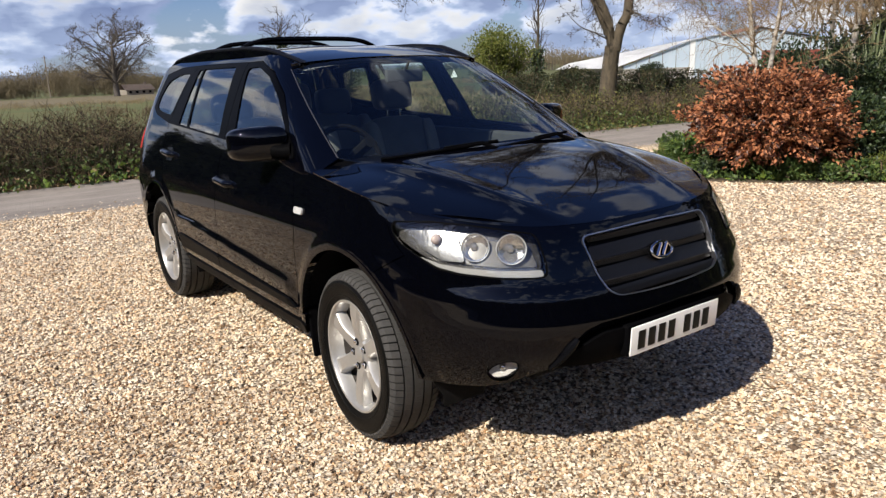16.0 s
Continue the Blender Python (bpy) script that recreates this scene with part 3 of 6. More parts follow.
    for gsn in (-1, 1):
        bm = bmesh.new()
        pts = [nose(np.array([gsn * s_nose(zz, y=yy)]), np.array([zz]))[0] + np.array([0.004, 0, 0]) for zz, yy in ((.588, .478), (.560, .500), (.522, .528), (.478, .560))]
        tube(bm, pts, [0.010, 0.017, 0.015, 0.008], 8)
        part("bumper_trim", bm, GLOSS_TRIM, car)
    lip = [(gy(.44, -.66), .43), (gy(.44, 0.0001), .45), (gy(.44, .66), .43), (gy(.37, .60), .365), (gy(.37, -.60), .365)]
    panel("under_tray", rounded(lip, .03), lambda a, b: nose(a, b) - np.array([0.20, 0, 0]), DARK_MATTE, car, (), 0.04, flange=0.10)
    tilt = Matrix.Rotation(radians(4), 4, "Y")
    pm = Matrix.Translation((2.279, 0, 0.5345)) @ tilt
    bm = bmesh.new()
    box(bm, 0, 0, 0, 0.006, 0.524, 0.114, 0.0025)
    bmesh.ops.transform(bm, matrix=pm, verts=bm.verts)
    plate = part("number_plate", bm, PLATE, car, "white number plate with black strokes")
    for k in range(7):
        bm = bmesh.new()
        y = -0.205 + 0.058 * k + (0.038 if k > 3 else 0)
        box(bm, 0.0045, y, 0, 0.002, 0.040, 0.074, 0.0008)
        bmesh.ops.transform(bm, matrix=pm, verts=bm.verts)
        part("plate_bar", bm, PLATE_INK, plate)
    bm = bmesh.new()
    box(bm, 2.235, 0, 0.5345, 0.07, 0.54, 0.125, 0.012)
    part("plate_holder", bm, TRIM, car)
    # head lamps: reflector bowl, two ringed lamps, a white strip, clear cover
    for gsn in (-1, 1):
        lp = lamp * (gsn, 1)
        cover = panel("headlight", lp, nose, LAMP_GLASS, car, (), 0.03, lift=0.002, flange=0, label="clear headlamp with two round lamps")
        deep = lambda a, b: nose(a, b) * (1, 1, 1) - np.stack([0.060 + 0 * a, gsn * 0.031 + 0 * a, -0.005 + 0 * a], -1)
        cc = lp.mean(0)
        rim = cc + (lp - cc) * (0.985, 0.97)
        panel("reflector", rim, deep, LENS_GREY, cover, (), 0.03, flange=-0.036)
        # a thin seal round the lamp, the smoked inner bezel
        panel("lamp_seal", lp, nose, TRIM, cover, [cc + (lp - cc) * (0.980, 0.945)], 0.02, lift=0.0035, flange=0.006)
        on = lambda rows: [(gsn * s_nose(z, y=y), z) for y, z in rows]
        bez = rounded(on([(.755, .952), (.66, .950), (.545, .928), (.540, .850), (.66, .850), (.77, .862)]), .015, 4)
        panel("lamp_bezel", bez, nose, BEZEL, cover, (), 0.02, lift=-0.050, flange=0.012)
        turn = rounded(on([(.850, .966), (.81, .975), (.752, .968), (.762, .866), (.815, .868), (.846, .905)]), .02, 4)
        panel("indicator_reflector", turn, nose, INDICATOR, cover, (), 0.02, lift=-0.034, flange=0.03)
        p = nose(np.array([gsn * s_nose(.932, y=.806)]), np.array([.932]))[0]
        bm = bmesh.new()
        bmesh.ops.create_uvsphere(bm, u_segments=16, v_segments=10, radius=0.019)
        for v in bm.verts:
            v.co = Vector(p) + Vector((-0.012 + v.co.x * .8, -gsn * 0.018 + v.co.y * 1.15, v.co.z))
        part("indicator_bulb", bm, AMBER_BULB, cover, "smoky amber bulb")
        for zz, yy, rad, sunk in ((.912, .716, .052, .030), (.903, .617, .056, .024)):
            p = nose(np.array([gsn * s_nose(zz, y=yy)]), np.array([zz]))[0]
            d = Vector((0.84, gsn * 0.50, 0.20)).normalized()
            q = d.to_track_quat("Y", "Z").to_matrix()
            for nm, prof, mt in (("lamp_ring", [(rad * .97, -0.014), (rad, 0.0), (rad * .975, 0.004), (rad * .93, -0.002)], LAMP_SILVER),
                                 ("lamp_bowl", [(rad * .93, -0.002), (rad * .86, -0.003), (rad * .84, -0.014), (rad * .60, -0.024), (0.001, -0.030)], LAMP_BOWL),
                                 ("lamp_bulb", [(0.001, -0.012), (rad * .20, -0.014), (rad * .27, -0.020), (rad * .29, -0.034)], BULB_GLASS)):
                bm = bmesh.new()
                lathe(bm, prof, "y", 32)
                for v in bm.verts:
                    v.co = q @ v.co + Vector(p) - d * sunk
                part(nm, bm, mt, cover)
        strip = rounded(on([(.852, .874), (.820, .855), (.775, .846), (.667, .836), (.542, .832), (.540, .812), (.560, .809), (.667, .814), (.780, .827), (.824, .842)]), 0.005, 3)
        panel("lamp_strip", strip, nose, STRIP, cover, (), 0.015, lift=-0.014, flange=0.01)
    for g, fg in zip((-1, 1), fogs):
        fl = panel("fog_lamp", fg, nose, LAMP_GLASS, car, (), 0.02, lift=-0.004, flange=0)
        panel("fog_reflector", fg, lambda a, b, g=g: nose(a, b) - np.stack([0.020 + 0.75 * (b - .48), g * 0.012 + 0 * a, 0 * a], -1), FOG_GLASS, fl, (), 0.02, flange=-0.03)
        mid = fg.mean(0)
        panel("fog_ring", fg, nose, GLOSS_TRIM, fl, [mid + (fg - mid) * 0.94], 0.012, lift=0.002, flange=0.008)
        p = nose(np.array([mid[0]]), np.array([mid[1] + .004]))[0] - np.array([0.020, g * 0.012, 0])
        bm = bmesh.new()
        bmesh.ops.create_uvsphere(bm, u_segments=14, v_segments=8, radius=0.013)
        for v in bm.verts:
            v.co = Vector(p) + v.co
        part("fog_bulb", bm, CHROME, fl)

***

(Set task):
Restate the whole listing above exactly, please, omitting every image.

(Result for this exercise):
16.0 s
Continue the Blender Python (bpy) script that recreates this scene with part 3 of 6. More parts follow.
    for gsn in (-1, 1):
        bm = bmesh.new()
        pts = [nose(np.array([gsn * s_nose(zz, y=yy)]), np.array([zz]))[0] + np.array([0.004, 0, 0]) for zz, yy in ((.588, .478), (.560, .500), (.522, .528), (.478, .560))]
        tube(bm, pts, [0.010, 0.017, 0.015, 0.008], 8)
        part("bumper_trim", bm, GLOSS_TRIM, car)
    lip = [(gy(.44, -.66), .43), (gy(.44, 0.0001), .45), (gy(.44, .66), .43), (gy(.37, .60), .365), (gy(.37, -.60), .365)]
    panel("under_tray", rounded(lip, .03), lambda a, b: nose(a, b) - np.array([0.20, 0, 0]), DARK_MATTE, car, (), 0.04, flange=0.10)
    tilt = Matrix.Rotation(radians(4), 4, "Y")
    pm = Matrix.Translation((2.279, 0, 0.5345)) @ tilt
    bm = bmesh.new()
    box(bm, 0, 0, 0, 0.006, 0.524, 0.114, 0.0025)
    bmesh.ops.transform(bm, matrix=pm, verts=bm.verts)
    plate = part("number_plate", bm, PLATE, car, "white number plate with black strokes")
    for k in range(7):
        bm = bmesh.new()
        y = -0.205 + 0.058 * k + (0.038 if k > 3 else 0)
        box(bm, 0.0045, y, 0, 0.002, 0.040, 0.074, 0.0008)
        bmesh.ops.transform(bm, matrix=pm, verts=bm.verts)
        part("plate_bar", bm, PLATE_INK, plate)
    bm = bmesh.new()
    box(bm, 2.235, 0, 0.5345, 0.07, 0.54, 0.125, 0.012)
    part("plate_holder", bm, TRIM, car)
    # head lamps: reflector bowl, two ringed lamps, a white strip, clear cover
    for gsn in (-1, 1):
        lp = lamp * (gsn, 1)
        cover = panel("headlight", lp, nose, LAMP_GLASS, car, (), 0.03, lift=0.002, flange=0, label="clear headlamp with two round lamps")
        deep = lambda a, b: nose(a, b) * (1, 1, 1) - np.stack([0.060 + 0 * a, gsn * 0.031 + 0 * a, -0.005 + 0 * a], -1)
        cc = lp.mean(0)
        rim = cc + (lp - cc) * (0.985, 0.97)
        panel("reflector", rim, deep, LENS_GREY, cover, (), 0.03, flange=-0.036)
        # a thin seal round the lamp, the smoked inner bezel
        panel("lamp_seal", lp, nose, TRIM, cover, [cc + (lp - cc) * (0.980, 0.945)], 0.02, lift=0.0035, flange=0.006)
        on = lambda rows: [(gsn * s_nose(z, y=y), z) for y, z in rows]
        bez = rounded(on([(.755, .952), (.66, .950), (.545, .928), (.540, .850), (.66, .850), (.77, .862)]), .015, 4)
        panel("lamp_bezel", bez, nose, BEZEL, cover, (), 0.02, lift=-0.050, flange=0.012)
        turn = rounded(on([(.850, .966), (.81, .975), (.752, .968), (.762, .866), (.815, .868), (.846, .905)]), .02, 4)
        panel("indicator_reflector", turn, nose, INDICATOR, cover, (), 0.02, lift=-0.034, flange=0.03)
        p = nose(np.array([gsn * s_nose(.932, y=.806)]), np.array([.932]))[0]
        bm = bmesh.new()
        bmesh.ops.create_uvsphere(bm, u_segments=16, v_segments=10, radius=0.019)
        for v in bm.verts:
            v.co = Vector(p) + Vector((-0.012 + v.co.x * .8, -gsn * 0.018 + v.co.y * 1.15, v.co.z))
        part("indicator_bulb", bm, AMBER_BULB, cover, "smoky amber bulb")
        for zz, yy, rad, sunk in ((.912, .716, .052, .030), (.903, .617, .056, .024)):
            p = nose(np.array([gsn * s_nose(zz, y=yy)]), np.array([zz]))[0]
            d = Vector((0.84, gsn * 0.50, 0.20)).normalized()
            q = d.to_track_quat("Y", "Z").to_matrix()
            for nm, prof, mt in (("lamp_ring", [(rad * .97, -0.014), (rad, 0.0), (rad * .975, 0.004), (rad * .93, -0.002)], LAMP_SILVER),
                                 ("lamp_bowl", [(rad * .93, -0.002), (rad * .86, -0.003), (rad * .84, -0.014), (rad * .60, -0.024), (0.001, -0.030)], LAMP_BOWL),
                                 ("lamp_bulb", [(0.001, -0.012), (rad * .20, -0.014), (rad * .27, -0.020), (rad * .29, -0.034)], BULB_GLASS)):
                bm = bmesh.new()
                lathe(bm, prof, "y", 32)
                for v in bm.verts:
                    v.co = q @ v.co + Vector(p) - d * sunk
                part(nm, bm, mt, cover)
        strip = rounded(on([(.852, .874), (.820, .855), (.775, .846), (.667, .836), (.542, .832), (.540, .812), (.560, .809), (.667, .814), (.780, .827), (.824, .842)]), 0.005, 3)
        panel("lamp_strip", strip, nose, STRIP, cover, (), 0.015, lift=-0.014, flange=0.01)
    for g, fg in zip((-1, 1), fogs):
        fl = panel("fog_lamp", fg, nose, LAMP_GLASS, car, (), 0.02, lift=-0.004, flange=0)
        panel("fog_reflector", fg, lambda a, b, g=g: nose(a, b) - np.stack([0.020 + 0.75 * (b - .48), g * 0.012 + 0 * a, 0 * a], -1), FOG_GLASS, fl, (), 0.02, flange=-0.03)
        mid = fg.mean(0)
        panel("fog_ring", fg, nose, GLOSS_TRIM, fl, [mid + (fg - mid) * 0.94], 0.012, lift=0.002, flange=0.008)
        p = nose(np.array([mid[0]]), np.array([mid[1] + .004]))[0] - np.array([0.020, g * 0.012, 0])
        bm = bmesh.new()
        bmesh.ops.create_uvsphere(bm, u_segments=14, v_segments=8, radius=0.013)
        for v in bm.verts:
            v.co = Vector(p) + v.co
        part("fog_bulb", bm, CHROME, fl)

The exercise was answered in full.